Significa uma perda de reconhecimento do país enquanto produtor de bens de valor, uma perda de reconhecimento do país enquanto local de destino de investimentos internacionais relevantes e de forte criação de valor acrescentado e uma dependência excessiva de contratos de outsourcing e co-packing realizado pelas grandes marcas internacionais.

Sim, é difícil inverter este estado-de-coisas, mas o lamuriar permanente e o baixar de braços do “aqui é impossível construir marcas internacionais” não fará, seguramente, mudar este estado de coisas e apenas nos faz atrasar, ainda mais, na recuperação desse atraso de décadas.

Há, pois, que apostar na inovação, na diferenciação e no design em prol de produtos com marca nacional. Apostar na efectiva internacionalização dos produtos e marcas portuguesas e não apenas na sua mera exportação. Apostar na construção de consórcios para a comercialização conjunta de marcas nacionais em mercados-alvo externos.

Há que investir mais fortemente no intangível, valorizar as marcas enquanto activo, majorando, por exemplo, os apoios a projectos que visem a internacionalização de marcas nacionais, comparticipando mais amplamente (via aumento do montante comparticipável) e mais aprofundadamente (via aumento da percentagem de comparticipação) a componente de construção, registo e comunicação de marca.

E, claro, há que construir e consolidar nas organizações, mas também na administração pública, uma verdadeira cultura de marca, uma cultura que imprima um novo ritmo à inovação, à diferenciação, ao design e à comunicação. Há que semear, para depois colher.

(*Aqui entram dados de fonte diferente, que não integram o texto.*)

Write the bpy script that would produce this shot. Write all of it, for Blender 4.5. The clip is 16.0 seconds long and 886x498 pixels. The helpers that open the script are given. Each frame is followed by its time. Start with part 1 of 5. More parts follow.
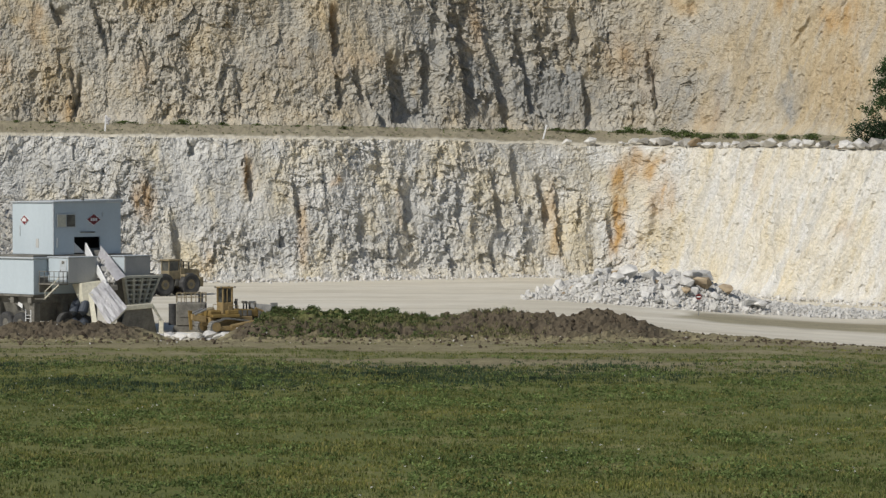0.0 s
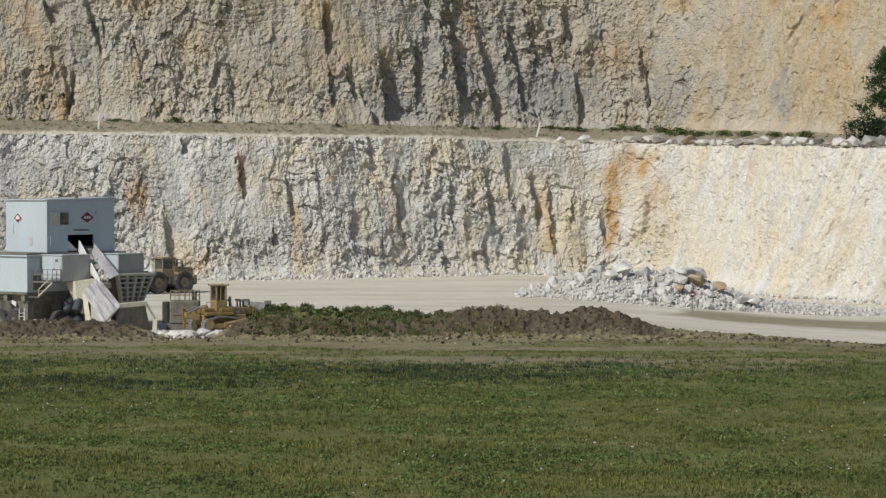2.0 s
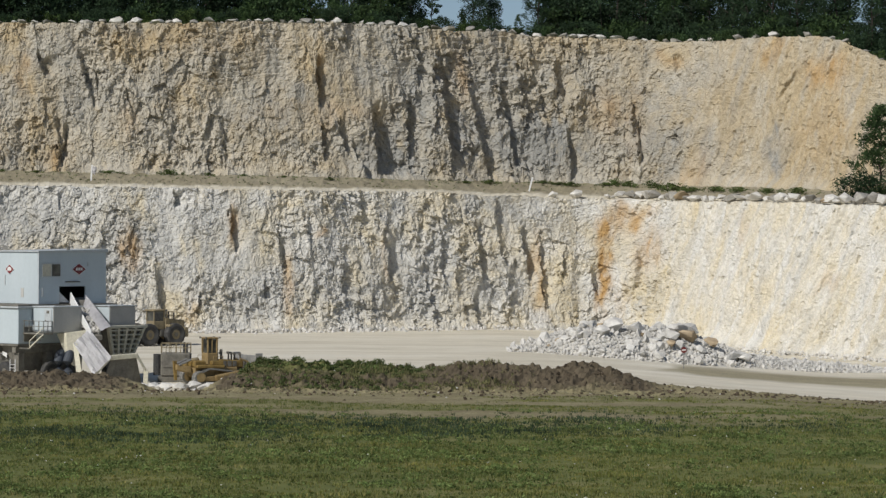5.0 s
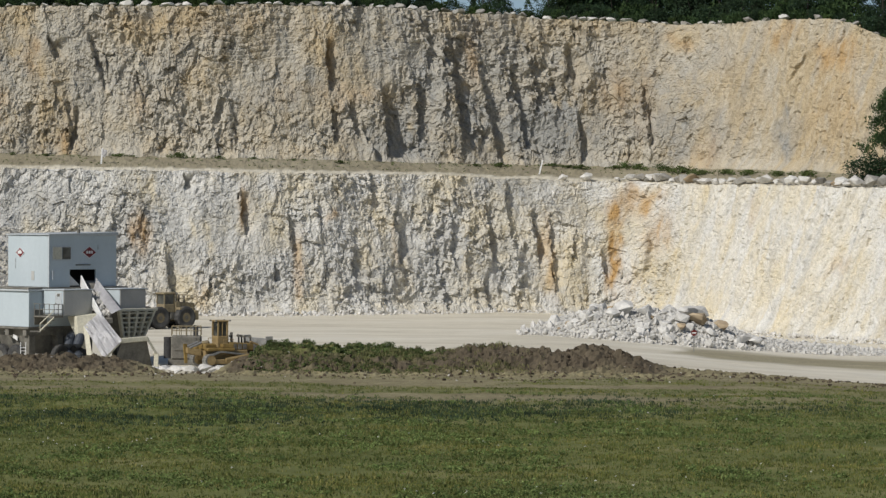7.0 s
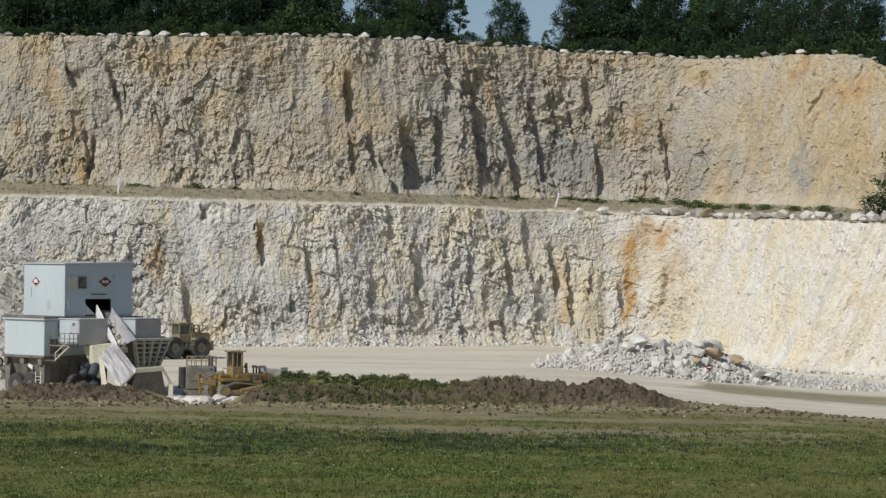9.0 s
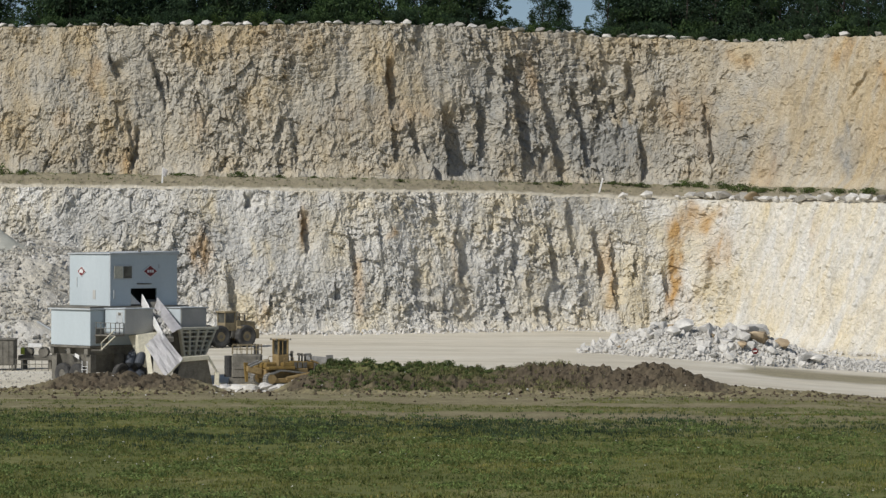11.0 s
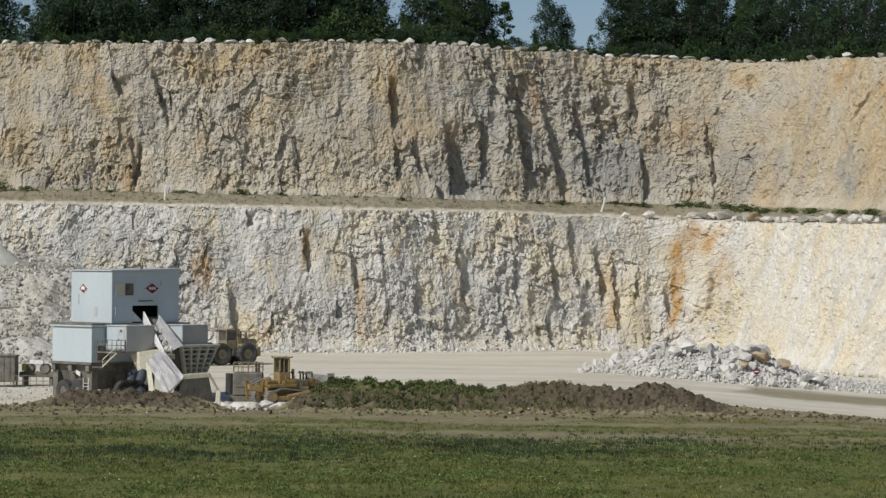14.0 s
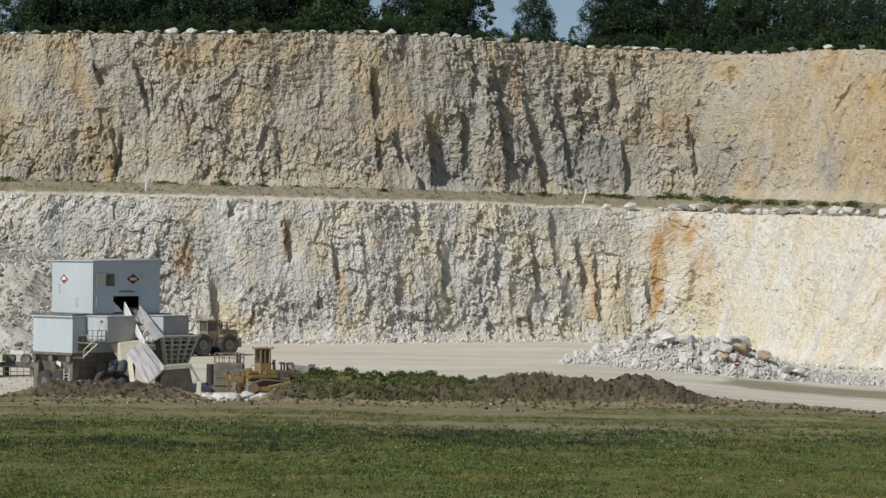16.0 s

O debate naquele painel foi animado e basta passar os olhos pelas redes sociais para perceber que foi apreciado pelos que tiveram oportunidade de assistir, in loco, ao mesmo e que, como vários posts mostram, gerou alguma reflexão, mesmo que de forma relativamente moderada, sobre a percepção do empenho, foco, estratégia e investimento necessários para criar marcas globais em Portugal ou a partir de Portugal não tem de ser uma utopia.

E que basta olhar para alguns países cujos mercados são até bem mais curtos que o nacional – um dos melhores exemplos poderá ser o da Dinamarca – para compreender que a alavanca começa por estar sempre na ambição, floresce com inovação e não dispensa um elevado investimento em comunicação. Depois, é sempre preciso uma pitada de sorte. Mas como diz o povo, a sorte dá sempre muito trabalho.

* Director Geral da Centromarca. Artigo publicado originalmente no site da Centromarca.